▶ [Written instruction]
Faithfully return all lines, omitting every embedded picture.

▶ [Available data]
-----

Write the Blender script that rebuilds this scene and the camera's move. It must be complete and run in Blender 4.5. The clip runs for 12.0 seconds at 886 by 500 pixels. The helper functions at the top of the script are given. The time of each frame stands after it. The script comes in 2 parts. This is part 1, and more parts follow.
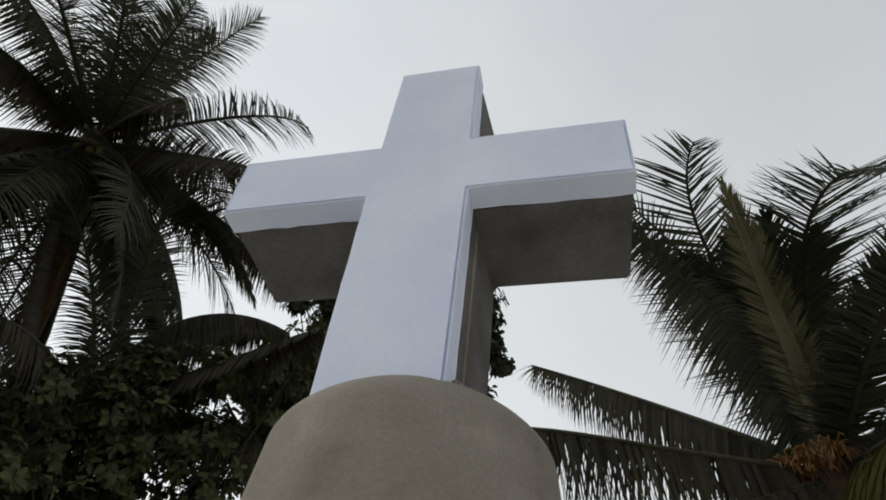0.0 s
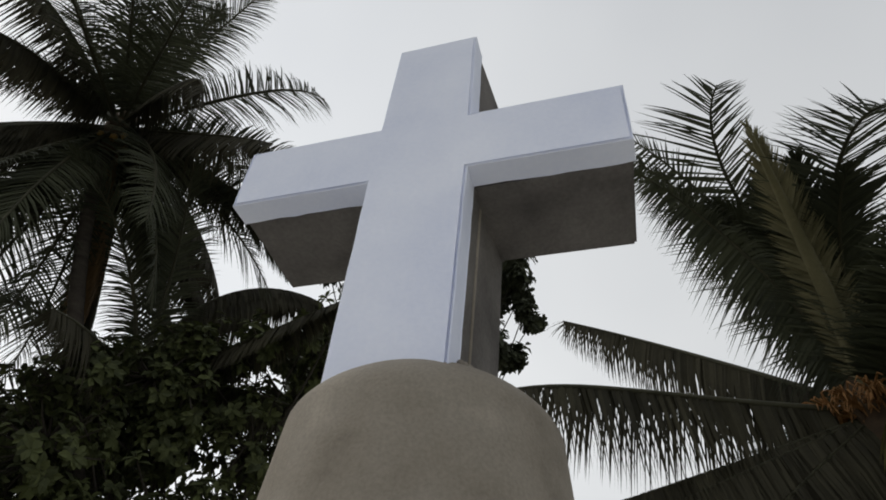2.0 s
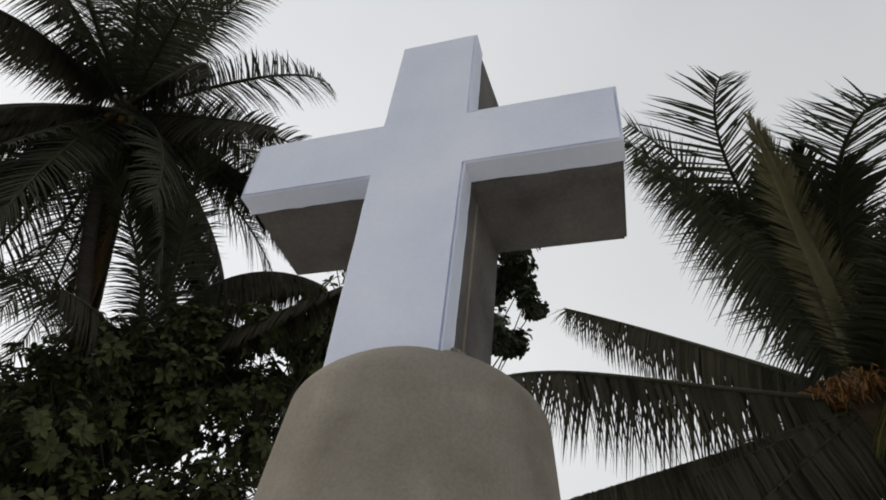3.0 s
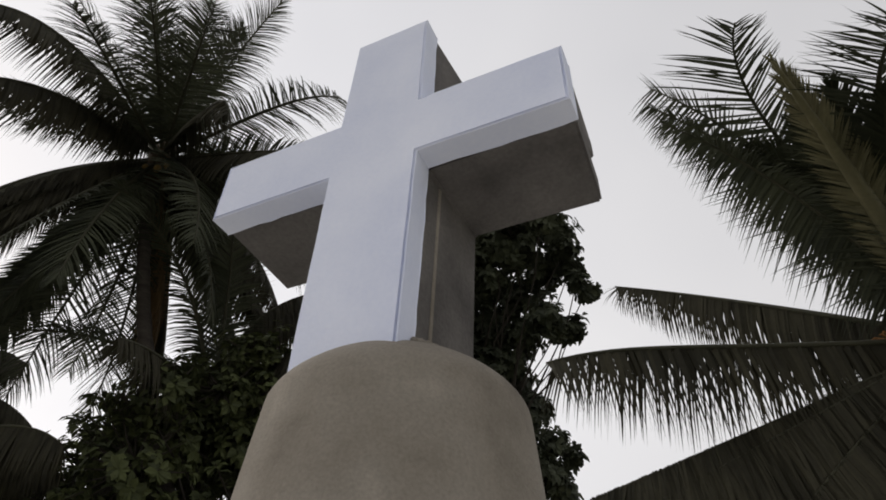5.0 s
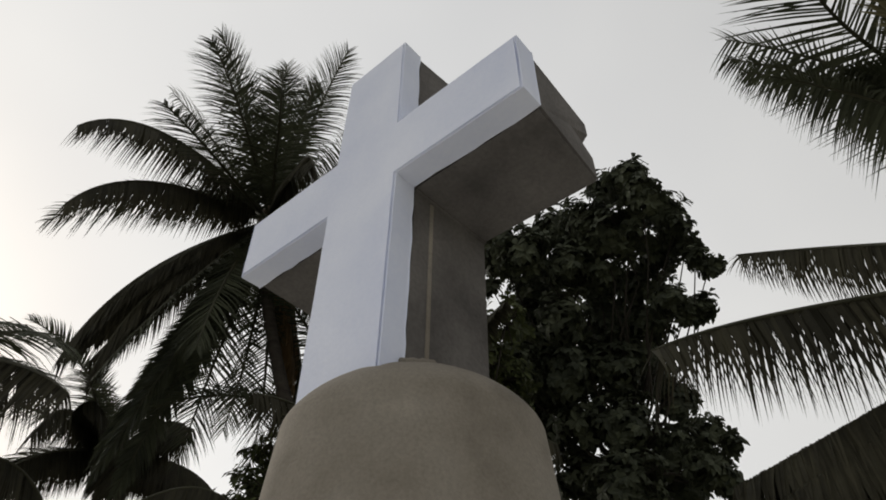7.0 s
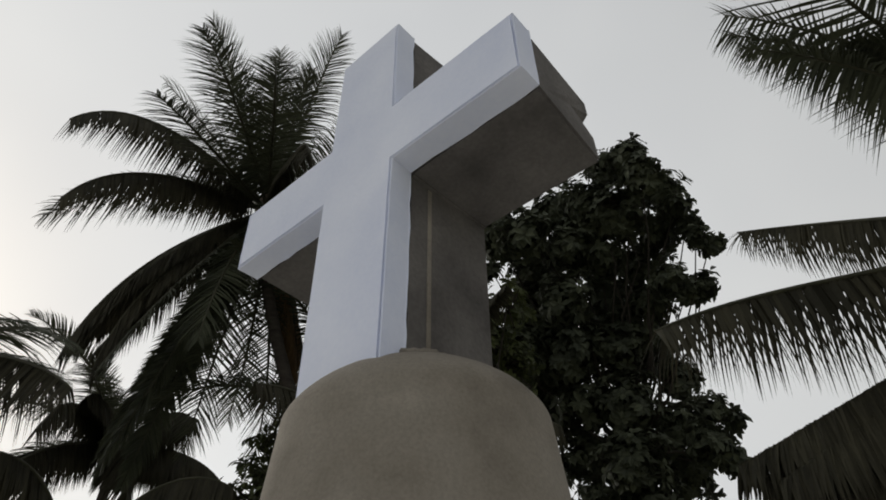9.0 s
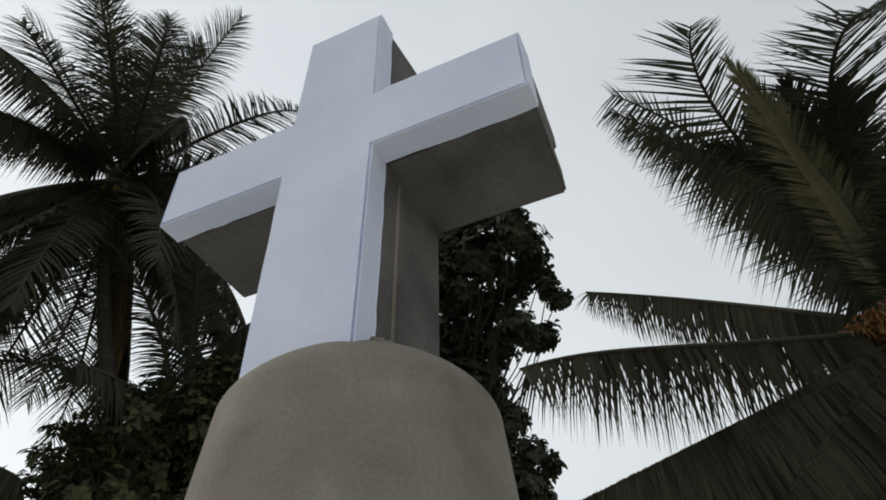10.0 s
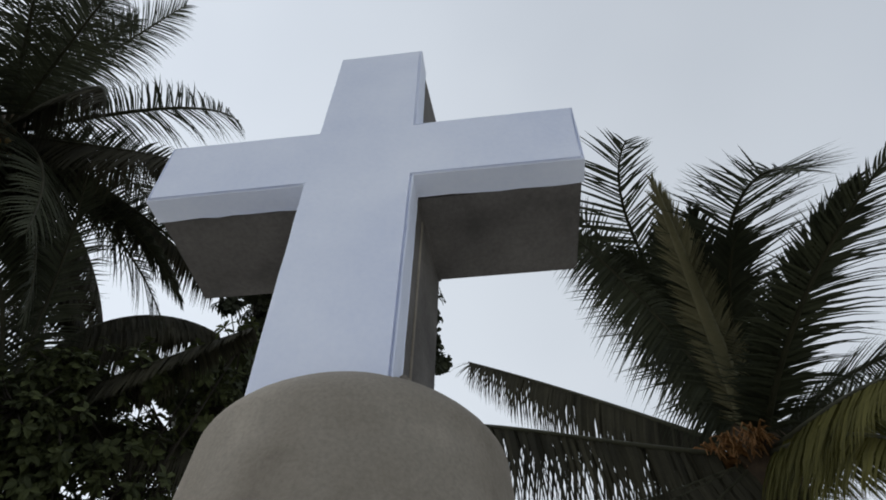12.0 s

-----

▶ [Written response]
Write the Blender script that rebuilds this scene and the camera's move. It must be complete and run in Blender 4.5. The clip runs for 12.0 seconds at 886 by 500 pixels. The helper functions at the top of the script are given. The time of each frame stands after it. The script comes in 2 parts. This is part 1, and more parts follow.
0.0 s
2.0 s
3.0 s
5.0 s
7.0 s
9.0 s
10.0 s
12.0 s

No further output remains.